I feel stupid for the fact I even allowed myself to deal with this behaviour and the way we “broke up” was even so messy lol. I decided to not respond to one of his messages after he decided to create a problem out of something soo small, I only decided not to respond at the time because I knew it would lead to an argument because I was so fed up for apologising for things I shouldn’t be apologising for. However the same night he rang me 4 times and told me to come outside and when I did go outside to meet him he said he’s not here to sort it out and he wants the gifts that he bought me, when I told him no but I will give them to him another day or mail them to him. He decided to keep me “hostage” in his car and not let me out until I agreed, he was driving around without stopping for a 40 minutes ish and in that time I also told him if he doesn’t stop I will jump out of the car which I was considering because I just wanted to go home and sleep because I had work tomorrow. In the end I decided to give the gifts back he dropped me home I went inside and grabbed the stuff and came back downstairs and he had already gone. Have not spoke to him since this day and he has not messaged me either.
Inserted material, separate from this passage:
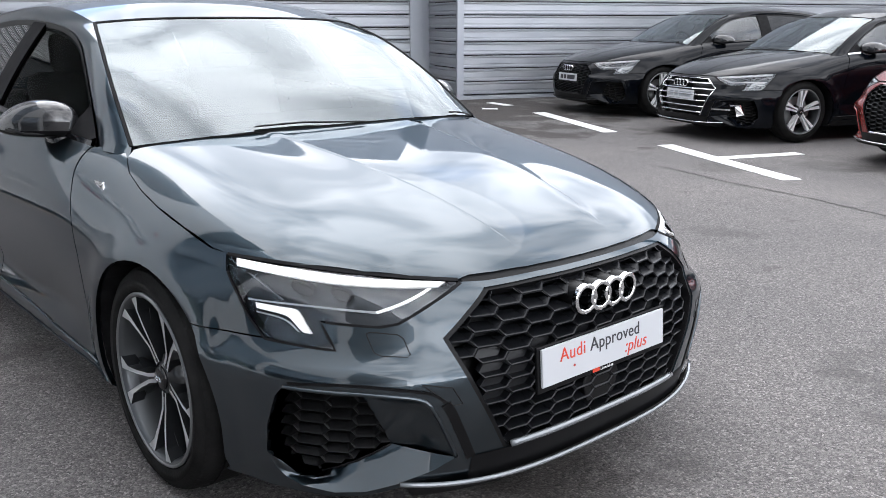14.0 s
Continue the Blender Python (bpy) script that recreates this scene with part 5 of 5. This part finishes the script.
    # emblem in the grille
    for one in range(4):
        bm = rings_bm(0.247, 0.0115, 0.014, only=one)
        for v in bm.verts:
            v.co = Vector((v.co.x, -0.88 + v.co.y + 0.35 * v.co.x**2, v.co.z + 0.605))
        solid("emblem_ring", bm, "chrome", 0, False)
    bm = bmesh.new()
    for i in range(4):
        r = 0.247 / 2 / (1 + 3 * 0.69)
        cx = (i - 1.5) * 2 * 0.69 * r
        b2 = lathe_bm([(-0.868, r * 0.97), (-0.84, r * 1.02), (-0.80, r * 1.05)], 24, "y")
        bmesh.ops.translate(b2, verts=b2.verts, vec=(cx, 0, 0.605))
        me = bpy.data.meshes.new("t")
        b2.to_mesh(me)
        b2.free()
        bm.from_mesh(me)
        bpy.data.meshes.remove(me)
    solid("emblem_seat", bm, "satin", 0, True)
    # sensor block below the plate
    solid("radar_cover", prism_bm([(x, -0.868, z) for x, z in ((-0.06, 0.395), (0.06, 0.395), (0.075, 0.365), (0.055, 0.31), (-0.055, 0.31), (-0.075, 0.365))], Vector((0, 0.03, 0)), bevel=0.004), "satin")
    # door mirrors
    lobes = []
    for x, yc, zc, hy, hz in curve2([(0.758, 0.79, 0.963, 0.03, 0.03), (0.772, 0.795, 0.968, 0.07, 0.055), (0.81, 0.806, 0.974, 0.088, 0.068), (0.86, 0.826, 0.977, 0.092, 0.07), (0.908, 0.85, 0.974, 0.086, 0.062), (0.945, 0.872, 0.967, 0.074, 0.046), (0.968, 0.892, 0.96, 0.05, 0.028), (0.982, 0.905, 0.956, 0.014, 0.01)], 18):
        ring = []
        for k in range(36):
            a = k * math.tau / 36
            c, s = math.cos(a), math.sin(a)
            ring.append((x, yc + hy * math.copysign(abs(c) ** 0.8, c) * (1.0 if c < 0 else 0.75), zc + hz * (0.95 * s**0.9 if s > 0 else -0.8 * abs(s) ** 0.4)))
        lobes.append(ring)
    # glossy cap above, dull shell below
    for nm, key, ks in (("mirror_cap", "mirror", [k for k in range(36) if k < 19 or k > 34]), ("mirror_shell", "satin", list(range(19, 35)))):
        bm = bmesh.new()
        vs = [[bm.verts.new(p) for p in ring] for ring in lobes]
        for r0, r1 in zip(vs, vs[1:]):
            for k in ks:
                bm.faces.new((r0[k], r0[(k + 1) % 36], r1[(k + 1) % 36], r1[k]))
        if nm == "mirror_cap":
            bm.faces.new(vs[-1])
            bm.faces.new(vs[0][::-1])
        bmesh.ops.delete(bm, geom=[v for v in bm.verts if not v.link_faces], context="VERTS")
        bmesh.ops.recalc_face_normals(bm, faces=bm.faces)
        solid(nm, bm, key, 1, True)
    solid("mirror_foot", sweep_bm([(0.80, 0.74, 0.905), (0.83, 0.775, 0.912), (0.84, 0.80, 0.93)], 0.028, sides=10, scale=(1.1, 1, 0.9)), "gloss", 1, True)
    solid("mirror_band", sweep_bm([(0.80, 0.752, 0.935), (0.86, 0.752, 0.936), (0.93, 0.772, 0.94), (0.97, 0.83, 0.952)], 0.006, sides=6), "satin", 1, True)
    # handles with a chrome blade
    for y, hz in ((1.35, 0.841), (2.25, 0.873)):
        f = flank(y, hz)
        pts = [Vector((flank(y + d, hz + 0.04 * d).x + o, y + d, hz + 0.04 * d)) for d, o in ((-0.085, -0.004), (-0.07, 0.014), (-0.02, 0.026), (0.05, 0.028), (0.1, 0.018), (0.115, -0.004))]
        solid("door_handle", sweep_bm(pts, 0.014, sides=8, scale=(0.7, 1, 1.1, 1.1, 1, 0.7)), "paint", 1, True)
        solid("handle_blade", sweep_bm([p + Vector((0.0115, 0, 0.004)) for p in pts[1:5]], 0.005, sides=6), "chrome", 1, True)
        solid("handle_cup", lathe_bm([(f.x - 0.004, 0.0005), (f.x - 0.002, 0.05), (f.x + 0.001, 0.062)], 28, "x", None), "satin", 1, True)
        me = kit["solids"][-1][1]
        for v in me.vertices:
            v.co.y, v.co.z = v.co.y * 1.1 + y, v.co.z * 0.62 + hz
    # wing badge
    p = flank(0.36, 0.822)
    solid("wing_badge", box_bm((p.x - 0.002, 0.335, 0.808), (p.x + 0.006, 0.40, 0.832), 0.002), "chrome", 1)
    # washer flap outlines on the nose
    flap = dense([(0.628, 0.585), (0.618, 0.588), (0.573, 0.582), (0.564, 0.574), (0.561, 0.54), (0.568, 0.534), (0.615, 0.537), (0.625, 0.543)], 0.01)
    solid("washer_flap_seam", sweep_bm([xz_chart(x, z, 0.0) for x, z in flap], 0.0017, sides=4, closed=True), "satin", 1)
    # wipers lying on the foot of the glass, and the cowl
    for i0, i1, lift in ((15.5, 7.5, 0.28), (26.8, 24.2, 0.2)):
        pts = []
        for k in range(9):
            f = i0 + (i1 - i0) * k / 8
            i = int(f)
            p = glass_rows0[0][i].lerp(glass_rows0[0][i + 1], f - i)
            q = glass_rows0[1][i].lerp(glass_rows0[1][i + 1], f - i)
            pts.append(p.lerp(q, lift * min(1.0, k / 3 - 0.6)) + Vector((0, -0.005, 0.007)))
        solid("wiper", sweep_bm(pts, 0.0032, sides=6), "satin")
    ccl = [[Vector((x, y, 0.0)) for x, y in [(-a, b) for a, b in [(0.718, 0.41)] + COWL[:-1]] + [(a, b) for a, b in ([(0.718, 0.41)] + COWL)[::-1]]]]
    row0 = [bonnet(p.x, p.y) + Vector((0, -0.01, -0.008)) for p in ccl[0]]
    row1 = [Vector((p.x, p.y + 0.10, 0.928 if abs(p.x) < 0.6 else 0.915)) for p in ccl[0]]
    house.append(("cowl", [row0, row1], "satin", 0, 0.0))
    # roof aerial
    solid("roof_aerial", sweep_bm([(0.0, 2.48, 1.36), (0.0, 2.53, 1.405), (0.0, 2.565, 1.43)], 0.013, sides=6, scale=(1.3, 0.8, 0.4)), "satin")
    # dark underbody and cabin
    solid("underbody", box_bm((-0.60, -0.47, 0.13), (0.60, 3.1, 0.30)), "cabin")
    solid("bulkhead", box_bm((-0.66, 0.36, 0.3), (0.66, 0.44, 0.88)), "cabin")
    solid("engine_cover", box_bm((-0.5, -0.62, 0.3), (0.5, 0.34, 0.62)), "cabin")
    for yc in (0.0, AXLE2):
        bm = bmesh.new()
        pts = arc(yc, 0.315, 0.365, -25, 205, 24)
        a = [bm.verts.new((0.62, y, z)) for y, z in pts]
        b = [bm.verts.new((flank(y, max(z, 0.16)).x - 0.02, y, z)) for y, z in pts]
        for k in range(24):
            bm.faces.new((a[k], a[k + 1], b[k + 1], b[k]))
        bm.faces.new(a)
        solid("wheel_liner", bm, "cabin", 1)
    dash = [[Vector((x, y, z + 0.012 * math.cos(x * 2))) for x in [-0.68 + 0.17 * i for i in range(9)]] for y, z in ((0.42, 0.895), (0.62, 0.925), (0.85, 0.93), (0.95, 0.905), (0.97, 0.78), (0.93, 0.5))]
    house.append(("dashboard", dash, "cabin", 0, 0.0))
    solid("steering_wheel", sweep_bm([Vector((-0.36 + 0.185 * math.cos(t), 1.08 - 0.07 * math.sin(t), 0.90 + 0.165 * math.sin(t))) for t in [k * math.tau / 28 for k in range(28)]], 0.016, sides=8, closed=True), "satin", 0, True)
    solid("steering_boss", box_bm((-0.44, 1.05, 0.86), (-0.28, 1.1, 0.95), 0.02), "satin")
    for x in (-0.36, 0.36):
        bm = box_bm((x - 0.25, 1.18, 0.35), (x + 0.25, 1.7, 0.52), 0.05)
        solid("seat_cushion", bm, "cabin", 0, True)
        bm = box_bm((x - 0.24, 1.62, 0.48), (x + 0.24, 1.78, 1.08), 0.06)
        for v in bm.verts:
            v.co.y += (v.co.z - 0.5) * 0.3
        solid("seat_back", bm, "cabin", 0, True)
        bm = box_bm((x - 0.13, 1.82, 1.07), (x + 0.13, 1.92, 1.25), 0.04)
        solid("headrest", bm, "cabin", 0, True)
    solid("rear_bench", box_bm((-0.62, 2.3, 0.35), (0.62, 2.75, 0.95), 0.05), "cabin", 0, True)
    solid("screen_camera", prism_bm([(-0.09, 1.0, 1.295), (0.09, 1.0, 1.295), (0.05, 0.885, 1.235), (-0.05, 0.885, 1.235)], Vector((0, 0.03, -0.03)), bevel=0.006), "satin")
    solid("inner_mirror", box_bm((-0.12, 1.02, 1.17), (0.12, 1.05, 1.235), 0.012), "cabin", 0, True)
    return kit


KIT = make_kit()
WHEEL = (wheel_parts(0.323, 0.252), 0.323, 0.888)
LOOKS = {"paint": M_PAINT, "satin": M_SATIN, "gloss": M_GLOSSBLACK, "gframe": M_SATIN, "belt": M_GLOSSBLACK, "plastic": M_PLASTIC, "mesh": M_MESH, "lens": M_LENS, "lampin": M_LAMPIN, "led": M_LED, "ledim": M_LEDDIM, "rimmid": M_RIMMID, "mirror": M_MIRRORCAP, "tail": M_TAIL, "screen": M_SCREEN, "privacy": M_PRIVACY, "sideglass": M_DOORGLASS, "cabin": M_CABIN, "chrome": M_CHROME, "rimcut_dull": shader("splitter_grey", (0.22, 0.235, 0.25), 0.25, 0.5, Coat_Weight=0.8)}

hatchback = build_car("hatchback", "graphite grey five-door hatchback with black honeycomb grille on asphalt", Matrix.Identity(4), LOOKS, KIT, WHEEL)


def make_plate(parent, m, legible, ink=None):
    pl = part("number_plate", box_bm((-0.25, -0.004, -0.05), (0.25, 0.004, 0.05), 0.002), M_PLATE, parent, "white dealer plate" if legible else "white plate with dark bars", m=m)
    part("plate_holder", box_bm((-0.26, 0.004, -0.066), (0.26, 0.014, 0.056), 0.003), M_SATIN, pl)
    if legible:
        f = pose(0, -0.0046, 0, 90)
        text_ob("plate_text", "Audi", 0.05, M_INKRED, pl, Matrix.Translation((-0.185, 0, 0.004)) @ f, 0.0006, width=1.06)
        text_ob("plate_text", "Approved", 0.05, M_INKDARK, pl, Matrix.Translation((-0.068, 0, 0.004)) @ f, 0.0006, width=1.04)
        text_ob("plate_text", ":plus", 0.05, M_INKRED, pl, Matrix.Translation((0.074, 0, -0.036)) @ f, 0.0006, shear=0.25, width=1.05)
        part("plate_dot", lathe_bm([(0, 0.0005), (0, 0.0035), (-0.001, 0.0035)], 12, "y"), M_INKRED, pl, m=Matrix.Translation((-0.132, -0.0046, -0.018)))
        text_ob("holder_text", "Limerick.ie", 0.012, M_INK, pl, Matrix.Translation((-0.018, 0.0046, -0.0635)) @ pose(0, -0.001, 0, 90), 0.0004)
        part("holder_mark", box_bm((-0.05, 0.003, -0.063), (-0.022, 0.0042, -0.053)), M_INKRED, pl)
    else:
        for x0, x1 in ((-0.2, -0.13), (-0.1, -0.04), (-0.01, 0.2)):
            part("plate_bar", box_bm((x0, -0.0055, -0.028), (x1, -0.0042, 0.028)), ink or M_INKDARK, pl)
    return pl


make_plate(hatchback, pose(0, -0.878, 0.458, -4), True)


def make_parked():
    """Saloons in the bays beside the annex, and cars behind the camera that the glass mirrors."""
    bays = "parked cars"
    slats = dict(KIT)
    drop = ("grille_mesh", "radar_cover", "grille_foot_bar", "wing_badge", "roof_aerial")
    slats["solids"] = [q for q in KIT["solids"] if q[0] not in drop]
    inside = KIT["grille_poly"]
    for k in range(6):
        z = 0.305 + 0.062 * k
        half = max(x for x in [0.01 * i for i in range(60)] if in_poly([(x, z)], inside)[0])
        bm = sweep_bm([xz_chart(-half + 2 * half * i / 14, z, 0.012) for i in range(15)], 0.007, sides=6)
        me = bpy.data.meshes.new("grille_slat")
        bm.to_mesh(me)
        bm.free()
        slats["solids"].append(("grille_slat", me, "chrome", 0))
    for nm, q in (("fog_trim", [(0.7, 0.285), (0.745, 0.3), (0.725, 0.405), (0.66, 0.405), (0.665, 0.39), (0.695, 0.385)]), ("fog_bar", [(0.5, 0.345), (0.66, 0.345), (0.66, 0.36), (0.5, 0.36)])):
        bm = bmesh.new()
        bm.faces.new([bm.verts.new(xz_chart(x, z, -0.006)) for x, z in q])
        r = bmesh.ops.extrude_face_region(bm, geom=bm.faces[:])
        bmesh.ops.translate(bm, verts=[v for v in r["geom"] if isinstance(v, bmesh.types.BMVert)], vec=(0, 0.012, 0))
        bmesh.ops.recalc_face_normals(bm, faces=bm.faces)
        me = bpy.data.meshes.new(nm)
        bm.to_mesh(me)
        bm.free()
        slats["solids"].append((nm, me, "chrome", 1))
    dark = dict(LOOKS)
    dark.update(paint=M_BLACKPAINT, led=shader("unlit_lamp_guide", (0.42, 0.43, 0.44), 0.25), sideglass=M_SIDEGLASS, gframe=M_CHROME, rimcut_dull=M_CHROME, belt=M_CHROME)
    darker = dict(dark)
    darker.update(gframe=M_GLOSSBLACK, rimcut_dull=M_SATIN, belt=M_GLOSSBLACK)
    bright = (wheel_parts(0.335, 0.25, 0.225, 1), 0.335, 0.905)
    big = (1.04, 1.11, 1.03)

    def at(x, y, turn=0.0):
        return SITE @ Matrix.Translation((x, y, ground_z(x, y))) @ pose(0, 0, 0, 0, 0, -90 + turn)

    b = build_car("saloon", "black saloon with chrome-barred grille and silver wheels parked in a bay", at(6.2, 5.78), dark, slats, bright, big)
    make_plate(b, pose(0, -0.965, 0.5, -4), False, M_TRIM)
    plain = dict(KIT)
    plain["solids"] = [q for q in KIT["solids"] if q[0] not in ("radar_cover", "wing_badge", "roof_aerial")]
    a = build_car("saloon", "black saloon with black grille parked beside the ribbed wall", at(6.08, 8.24), darker, plain, bright, big)
    make_plate(a, pose(0, -0.965, 0.5, -4), False)
    red = dict(dark)
    red.update(paint=M_REDPAINT, gframe=M_GLOSSBLACK)
    r = build_car("red_car", "glossy red car parked in the next bay", at(6.59, 3.11), red, plain, bright, (1.05, 1.06, 1.12))
    silver = dict(dark)
    silver.update(paint=M_SILVERPAINT)
    s = build_car("silver_car", "silver car parked across the yard", at(10.5, -4.6), silver, slats, bright, (1.05, 1.06, 1.14))
    make_plate(s, pose(0, -0.94, 0.5, -4), False)
    copy_thing(b, at(11.0, -7.4))
    copy_thing(s, at(24.0, -2.0, 180))
    copy_thing(b, at(24.0, 0.8, 180))
    copy_thing(r, at(24.0, 3.6, 180))


make_parked()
I know this is so silly but I am still so upset about this whole ordeal, years of relationship and me always trying to make things right it ended like this. I was never a horrible person to him I wouldn’t say I’m perfect no one really is but the way he paints me out to be is making me really question my own character.
Anyone else go through a similar thing and how did healing look for you? Ever since the last contact I had with him, I have felt a wave of emotions, sad, happy? Relieved, nothing, missing him then being relieved again. Just want the process to speed up and to feel fine again.